----- Stored data

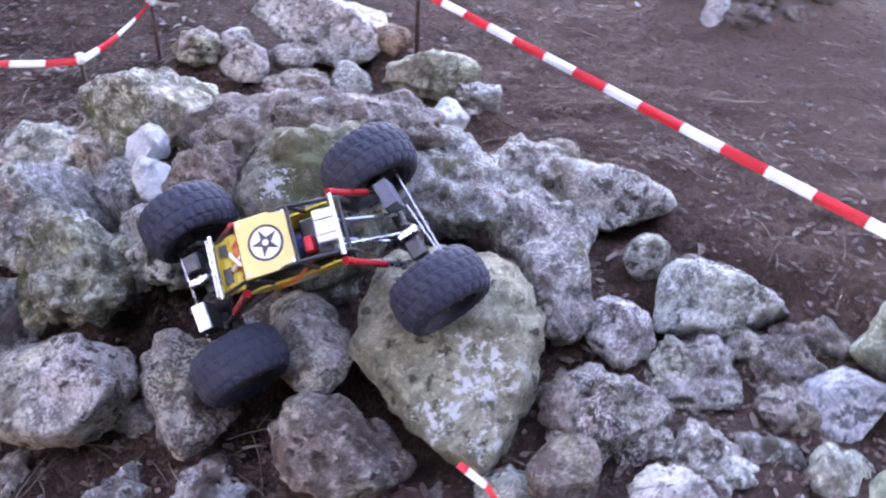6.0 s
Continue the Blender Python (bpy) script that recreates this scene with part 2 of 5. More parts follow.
DARKWOOD = plain("dark_stained_boards", (0.014, 0.011, 0.011), 0.8, 0, 0.5, 8, 0.4, 0.006)
RED_BOARD = plain("dark_red_board", (0.024, 0.009, 0.008), 0.75, 0, 0.5, 8, 0.4, 0.006)
SHEET = plain("pale_plastic_sheet", (0.30, 0.29, 0.33), 0.4, 0, 0.35, 9, 0.5, 0.02)
TRUCK_GREEN = plain("dark_green_car_paint", (0.010, 0.030, 0.022), 0.25, 0.1, 0.1, 3, 0.03)
# paler copy of the truck green, with sky reflection put into the colour
TRUCK_SHEEN = plain("sky_sheen_green_paint", (0.13, 0.18, 0.14), 0.35, 0.0, 0.12, 3, 0.03)
TEAL = plain("teal_plastic", (0.02, 0.13, 0.13), 0.45, 0, 0.25, 8, 0.1)
GLASS = plain("dusty_window_glass", (0.10, 0.12, 0.13), 0.08, 0, 0.3, 5, 0.02)
HUBGREY = plain("grey_wheel_rim", (0.09, 0.095, 0.13), 0.4, 0.6, 0.3, 20)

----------

## Description of the task
Write out the full set of lines verbatim, without the pictures.

## Task solution
6.0 s
Continue the Blender Python (bpy) script that recreates this scene with part 2 of 5. More parts follow.
DARKWOOD = plain("dark_stained_boards", (0.014, 0.011, 0.011), 0.8, 0, 0.5, 8, 0.4, 0.006)
RED_BOARD = plain("dark_red_board", (0.024, 0.009, 0.008), 0.75, 0, 0.5, 8, 0.4, 0.006)
SHEET = plain("pale_plastic_sheet", (0.30, 0.29, 0.33), 0.4, 0, 0.35, 9, 0.5, 0.02)
TRUCK_GREEN = plain("dark_green_car_paint", (0.010, 0.030, 0.022), 0.25, 0.1, 0.1, 3, 0.03)
# paler copy of the truck green, with sky reflection put into the colour
TRUCK_SHEEN = plain("sky_sheen_green_paint", (0.13, 0.18, 0.14), 0.35, 0.0, 0.12, 3, 0.03)
TEAL = plain("teal_plastic", (0.02, 0.13, 0.13), 0.45, 0, 0.25, 8, 0.1)
GLASS = plain("dusty_window_glass", (0.10, 0.12, 0.13), 0.08, 0, 0.3, 5, 0.02)
HUBGREY = plain("grey_wheel_rim", (0.09, 0.095, 0.13), 0.4, 0.6, 0.3, 20)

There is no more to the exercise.